Task goal:
Restate the span of lines that starts with the line containing "radians(degrees), 0.01, 5000" and ends with the line containing "# ---- scene", word for word, including both, with nothing else.

The records:
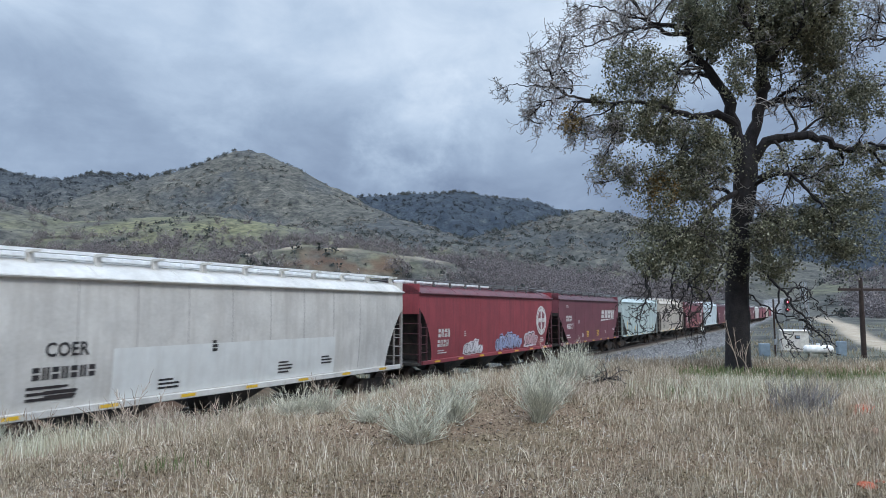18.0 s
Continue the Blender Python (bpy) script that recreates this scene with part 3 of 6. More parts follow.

* * *

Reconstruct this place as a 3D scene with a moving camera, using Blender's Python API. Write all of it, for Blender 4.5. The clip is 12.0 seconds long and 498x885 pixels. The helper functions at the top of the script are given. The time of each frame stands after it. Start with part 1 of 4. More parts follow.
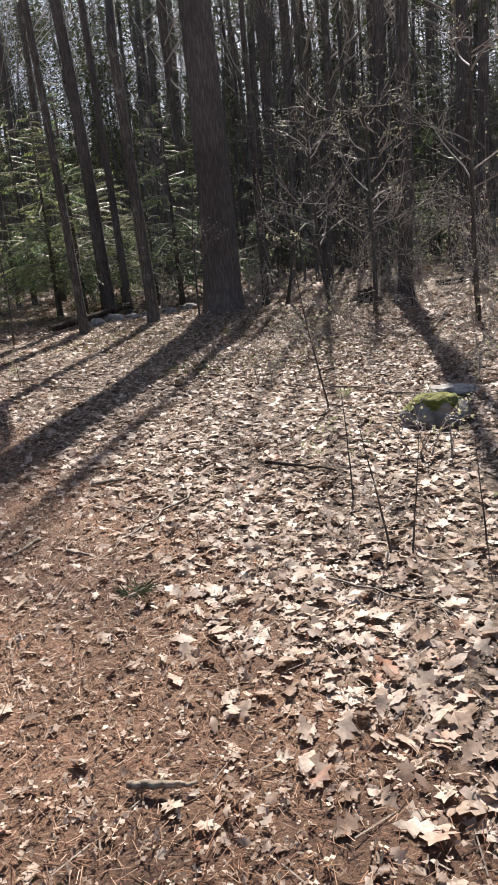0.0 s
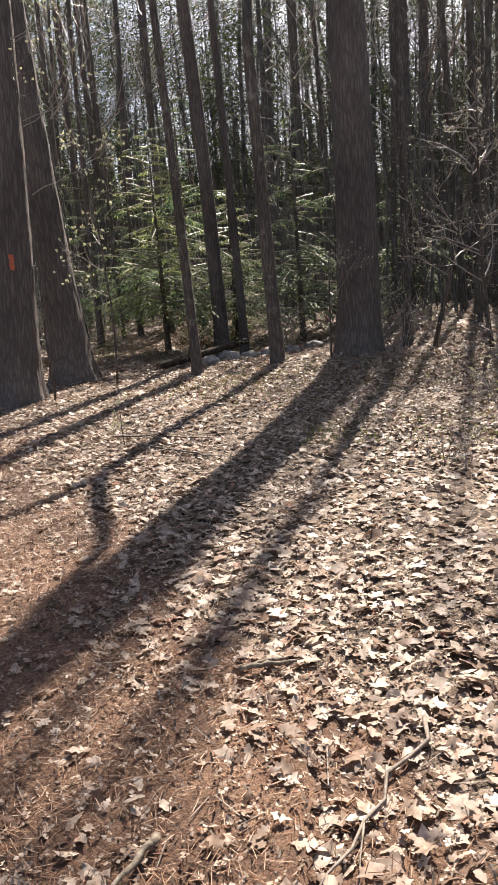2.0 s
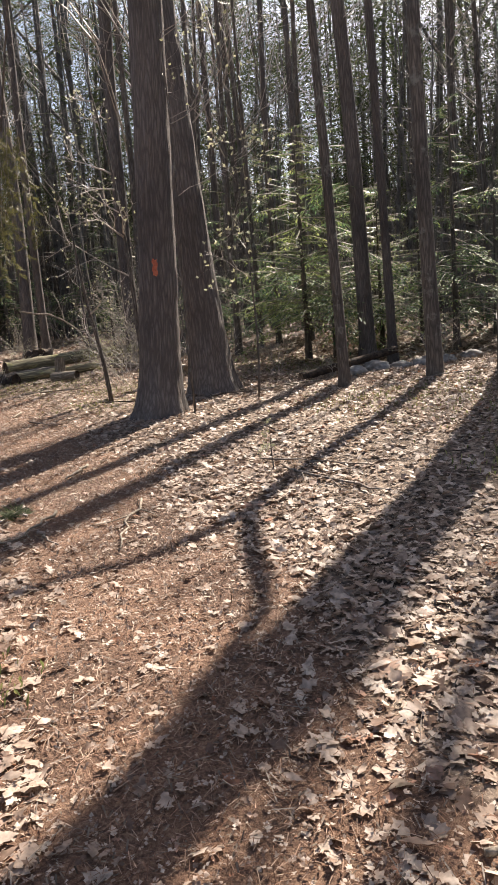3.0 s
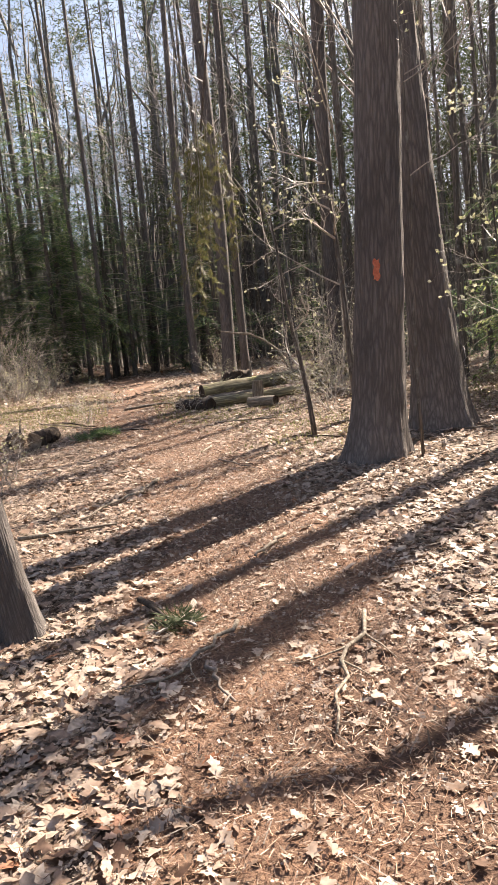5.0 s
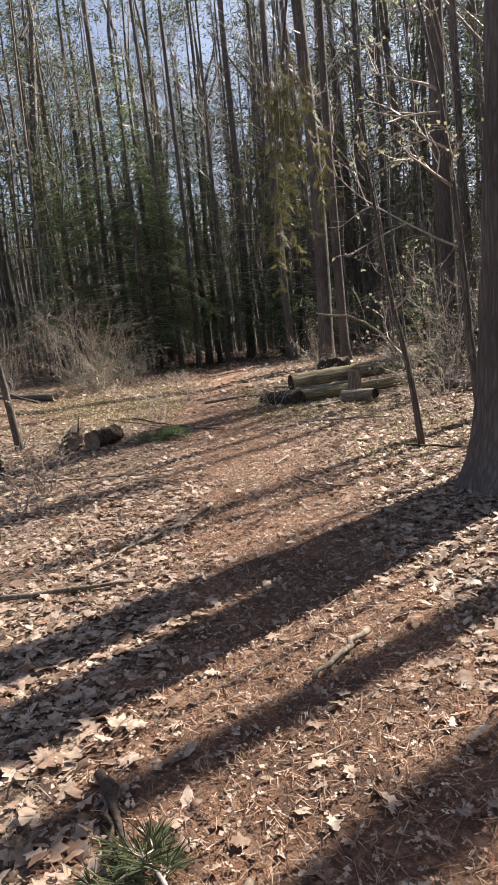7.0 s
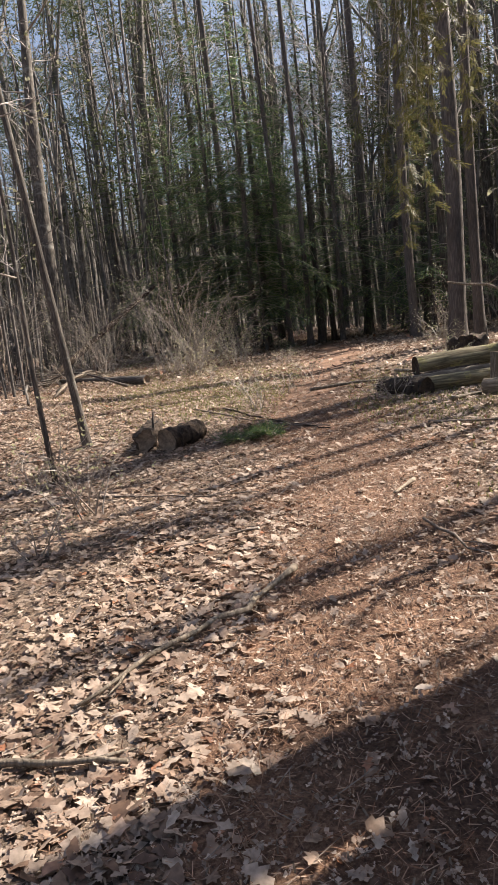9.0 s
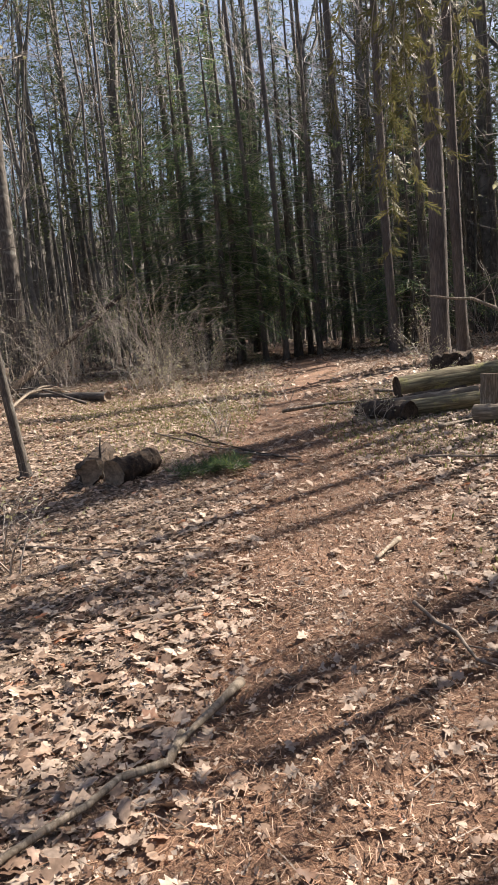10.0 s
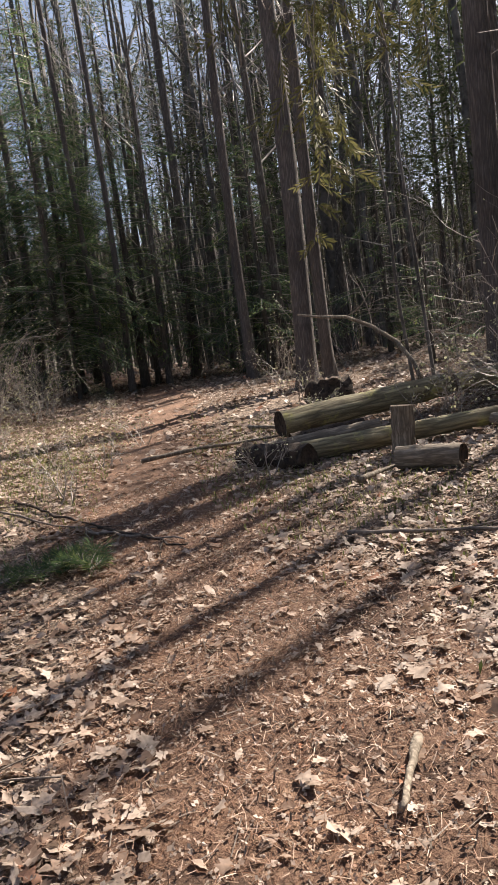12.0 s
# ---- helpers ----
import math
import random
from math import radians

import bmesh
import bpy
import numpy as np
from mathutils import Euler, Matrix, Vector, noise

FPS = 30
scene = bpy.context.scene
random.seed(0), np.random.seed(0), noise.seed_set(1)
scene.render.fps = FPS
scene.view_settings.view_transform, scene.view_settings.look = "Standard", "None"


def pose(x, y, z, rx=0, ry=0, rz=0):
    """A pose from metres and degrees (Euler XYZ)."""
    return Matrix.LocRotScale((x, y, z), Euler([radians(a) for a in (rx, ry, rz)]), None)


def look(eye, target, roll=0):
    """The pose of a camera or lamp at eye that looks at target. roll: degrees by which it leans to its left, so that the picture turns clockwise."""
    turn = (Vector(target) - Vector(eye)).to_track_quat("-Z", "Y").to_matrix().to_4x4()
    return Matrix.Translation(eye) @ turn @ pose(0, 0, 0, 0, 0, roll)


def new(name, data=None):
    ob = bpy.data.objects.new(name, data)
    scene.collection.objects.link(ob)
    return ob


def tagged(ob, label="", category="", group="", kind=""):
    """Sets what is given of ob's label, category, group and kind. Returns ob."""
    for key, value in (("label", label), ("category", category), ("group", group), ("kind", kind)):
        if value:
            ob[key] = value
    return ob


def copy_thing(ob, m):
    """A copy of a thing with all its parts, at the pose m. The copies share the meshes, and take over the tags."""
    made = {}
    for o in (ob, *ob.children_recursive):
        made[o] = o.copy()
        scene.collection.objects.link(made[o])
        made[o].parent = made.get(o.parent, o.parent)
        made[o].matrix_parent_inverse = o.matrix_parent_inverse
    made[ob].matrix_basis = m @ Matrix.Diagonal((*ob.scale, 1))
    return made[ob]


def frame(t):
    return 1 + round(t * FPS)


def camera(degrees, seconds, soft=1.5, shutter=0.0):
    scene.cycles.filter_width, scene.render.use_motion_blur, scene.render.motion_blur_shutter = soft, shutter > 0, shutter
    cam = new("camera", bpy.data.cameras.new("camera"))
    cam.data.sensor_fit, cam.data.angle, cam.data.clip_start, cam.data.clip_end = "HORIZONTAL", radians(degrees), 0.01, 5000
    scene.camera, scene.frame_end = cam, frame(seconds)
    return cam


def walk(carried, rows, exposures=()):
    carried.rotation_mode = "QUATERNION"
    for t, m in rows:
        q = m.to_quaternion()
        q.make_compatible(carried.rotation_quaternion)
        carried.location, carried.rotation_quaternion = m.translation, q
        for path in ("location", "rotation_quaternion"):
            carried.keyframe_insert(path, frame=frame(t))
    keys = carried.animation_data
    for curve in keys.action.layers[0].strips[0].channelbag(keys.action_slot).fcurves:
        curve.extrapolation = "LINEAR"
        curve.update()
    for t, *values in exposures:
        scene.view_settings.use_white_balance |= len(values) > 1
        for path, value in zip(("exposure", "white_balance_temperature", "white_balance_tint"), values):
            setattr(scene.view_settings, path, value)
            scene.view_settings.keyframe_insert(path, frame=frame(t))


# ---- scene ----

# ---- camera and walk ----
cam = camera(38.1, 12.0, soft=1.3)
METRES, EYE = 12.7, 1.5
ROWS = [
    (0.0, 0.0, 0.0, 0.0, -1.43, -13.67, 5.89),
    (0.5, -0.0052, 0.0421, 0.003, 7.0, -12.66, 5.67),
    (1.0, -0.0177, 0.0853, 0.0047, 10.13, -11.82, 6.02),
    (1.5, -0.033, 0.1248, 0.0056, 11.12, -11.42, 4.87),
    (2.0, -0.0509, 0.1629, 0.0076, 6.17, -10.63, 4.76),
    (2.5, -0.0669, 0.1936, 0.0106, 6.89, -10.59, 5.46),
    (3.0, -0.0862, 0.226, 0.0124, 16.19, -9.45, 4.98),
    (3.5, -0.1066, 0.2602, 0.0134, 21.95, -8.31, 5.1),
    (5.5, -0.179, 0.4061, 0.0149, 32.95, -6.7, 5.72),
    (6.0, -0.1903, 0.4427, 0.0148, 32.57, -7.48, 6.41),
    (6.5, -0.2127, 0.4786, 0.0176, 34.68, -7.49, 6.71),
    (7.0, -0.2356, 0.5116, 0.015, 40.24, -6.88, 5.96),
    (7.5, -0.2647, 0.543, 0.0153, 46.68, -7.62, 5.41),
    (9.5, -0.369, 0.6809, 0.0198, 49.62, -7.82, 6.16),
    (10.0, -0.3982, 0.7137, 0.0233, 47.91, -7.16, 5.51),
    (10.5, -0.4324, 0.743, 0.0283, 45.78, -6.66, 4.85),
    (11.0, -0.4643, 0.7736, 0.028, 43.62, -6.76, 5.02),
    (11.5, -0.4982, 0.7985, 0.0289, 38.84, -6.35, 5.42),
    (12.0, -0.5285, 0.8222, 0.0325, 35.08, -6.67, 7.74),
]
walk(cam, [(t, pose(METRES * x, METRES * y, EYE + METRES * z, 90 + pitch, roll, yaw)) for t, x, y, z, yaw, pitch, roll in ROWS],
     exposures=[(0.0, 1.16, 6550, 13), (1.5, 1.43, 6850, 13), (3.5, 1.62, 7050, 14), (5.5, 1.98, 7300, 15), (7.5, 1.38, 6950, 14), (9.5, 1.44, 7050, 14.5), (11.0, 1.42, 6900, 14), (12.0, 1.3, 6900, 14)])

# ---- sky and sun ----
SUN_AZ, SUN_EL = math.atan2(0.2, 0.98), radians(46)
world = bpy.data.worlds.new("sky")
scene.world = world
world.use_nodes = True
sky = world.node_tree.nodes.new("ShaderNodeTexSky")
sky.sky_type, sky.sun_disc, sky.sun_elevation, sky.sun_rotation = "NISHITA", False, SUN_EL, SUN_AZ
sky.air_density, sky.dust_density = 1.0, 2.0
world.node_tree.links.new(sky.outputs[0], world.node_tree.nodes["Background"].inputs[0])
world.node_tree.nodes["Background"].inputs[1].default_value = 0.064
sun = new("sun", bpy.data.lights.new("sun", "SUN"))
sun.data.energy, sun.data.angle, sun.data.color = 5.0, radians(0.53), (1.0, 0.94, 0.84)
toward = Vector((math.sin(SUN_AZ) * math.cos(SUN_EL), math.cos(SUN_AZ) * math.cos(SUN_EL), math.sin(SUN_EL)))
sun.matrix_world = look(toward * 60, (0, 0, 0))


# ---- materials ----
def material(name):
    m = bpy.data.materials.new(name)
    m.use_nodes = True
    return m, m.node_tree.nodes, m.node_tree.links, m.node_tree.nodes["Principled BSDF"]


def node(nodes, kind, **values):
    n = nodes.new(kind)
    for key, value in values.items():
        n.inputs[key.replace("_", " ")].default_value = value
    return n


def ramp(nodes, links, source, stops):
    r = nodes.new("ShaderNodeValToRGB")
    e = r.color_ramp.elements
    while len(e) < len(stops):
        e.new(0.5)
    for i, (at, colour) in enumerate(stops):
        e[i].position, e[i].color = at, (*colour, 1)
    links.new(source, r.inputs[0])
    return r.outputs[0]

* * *

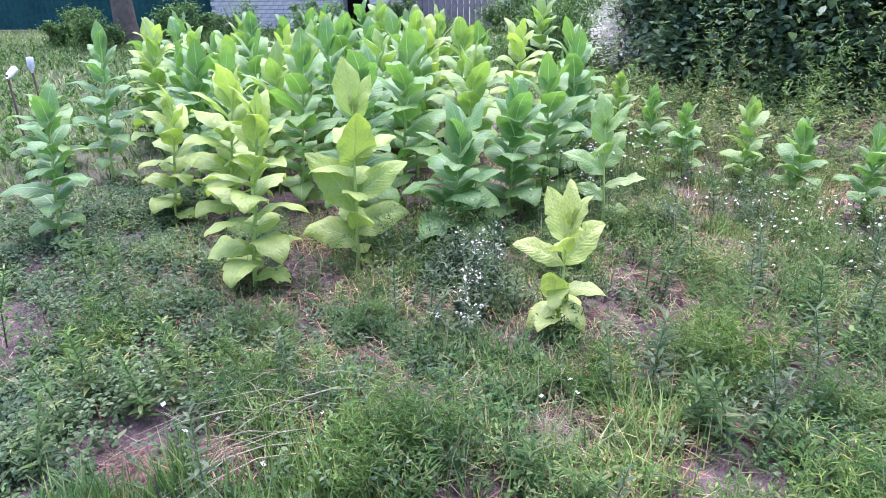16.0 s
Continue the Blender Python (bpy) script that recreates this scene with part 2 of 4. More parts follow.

Reply:
    cam.data.sensor_fit, cam.data.angle, cam.data.clip_start, cam.data.clip_end = "HORIZONTAL", radians(degrees), 0.01, 5000
    scene.camera, scene.frame_end = cam, frame(seconds)
    return cam


def walk(carried, rows, exposures=()):
    carried.rotation_mode = "QUATERNION"
    for t, m in rows:
        q = m.to_quaternion()
        q.make_compatible(carried.rotation_quaternion)
        carried.location, carried.rotation_quaternion = m.translation, q
        for path in ("location", "rotation_quaternion"):
            carried.keyframe_insert(path, frame=frame(t))
    keys = carried.animation_data
    for curve in keys.action.layers[0].strips[0].channelbag(keys.action_slot).fcurves:
        curve.extrapolation = "LINEAR"
        curve.update()
    for t, *values in exposures:
        scene.view_settings.use_white_balance |= len(values) > 1
        for path, value in zip(("exposure", "white_balance_temperature", "white_balance_tint"), values):
            setattr(scene.view_settings, path, value)
            scene.view_settings.keyframe_insert(path, frame=frame(t))


# ---- scene ----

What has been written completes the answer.